Document Processing Flow
Metamaze automates the processing of documents or e-mails in different formats, including, but not limited to, PDF files, word files, images, scans, .... Every document that is processed goes through a number of steps:
- Ingesting the document
- Pre-processing of a document
- Document creation (page management and document classification)
- Information extraction (entity extraction)
- Object recognition (such as signatures, stamps, logo's, ...)
- Validation of business rules
- Output of processed values
Document Processing Flow
Metamaze has several services (APIs) enabling you to programmatically ingest files. These API services are secured through different security mechanisms. You can configure different security API settings, such as mutual SSL certification, basic password and email authentication, bearer token authentication, etc. It is also possible to manually upload files through the User Interface.
These services provide the option to send metadata information from your own data sources so you can compare this information with information extracted from the documents, by using business rules.
If the textual content of the ingested file is not a computer readable format, such as a scanned file, image, or a PDF, the document must first be converted to text. To this purpose Metamaze uses OCR services provided by Amazon, Google or Azure. The services recognise all parts of a document such as words, lines, paragraphs, ... so they can be used as text for document classification and information extraction.
The document classification and page management process will split an uploaded file into separate pages. These pages are then merged back into the appropriate documents (page management model), hereby automatically detecting the document type and language (document classification).
For example, a loan application can be uploaded as a single PDF file, containing multiple documents, such as pay slips, purchase offer and more. During this step, Metamaze will split the PDF file into several documents with their corresponding type. These separated documents are then prepared to be used in the next step of the Metamaze processing pipeline, such as recognising and processing certain information from these documents.
If you only want to process one document type, you don't need document classification. If each uploaded file always represents one document that does not need to be split or merged with any other files, or if each page in an upload should become a separate document, you do not need page management.
In this step, information is extracted from each document. Each piece of extracted information is properly formatted, based on your format configurations. From a pay slip document, for example, the date of the document, name, address and national register number of the employee, the employer name and address, the gross wage, net wage and day of payment can be extracted. For each date, for example, you have set a certain format such as 01/12/2020 (DD/MM/YYYY).
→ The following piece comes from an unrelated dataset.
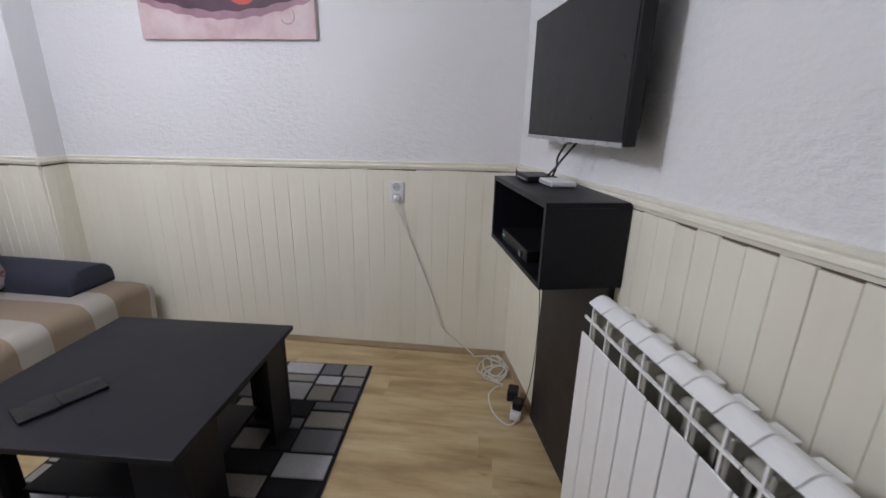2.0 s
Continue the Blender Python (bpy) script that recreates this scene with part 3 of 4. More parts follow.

If the text '1 December 2020' is recognised in the document as, for example, the day of payment, this value will be converted to the correct format.
If you don't want to recognise information and only want to split files into documents and/or predict document types you don't need this step.
Object recognition makes it possible to recognise signatures or other objects that are not text.
If you don't want to recognise objects you don't need this step.
Business rules are used to validate the information extracted from the document through conditions you can create.
Metamaze provides all the necessary settings for creating different conditions that can be combined via boolean operators such as AND and OR. These conditions enable you can compare different elements with each other:
- The value of an entity extracted from a document, e.g. the net salary from the pay slip.
- How many times an entity is present in the document, e.g. two signatures must be present
- The number of pages of a document
- Information from meta data coming from external data sources and sent along with the document, e.g. when the customer sends information in a web form such as net wages in addition to uploading his loan application document, this information can be sent along to validate with the net wages recognised by Metamaze from his pay slip.
- A previously set fixed value
- A regular expression
Elements can be compared by using all kinds of boolean operators such as smaller than, larger than, equal to, .... The outcome of the validation of business rules is sent along with the output of the document and is also visible in the 'production pipeline module'.
If you don't want to validate the extracted information with business rules you don't need this step.
When all steps have been completed, the result is sent to your own service, application or data source. Using the project settings, you can select the desired configuration to get the information into your system.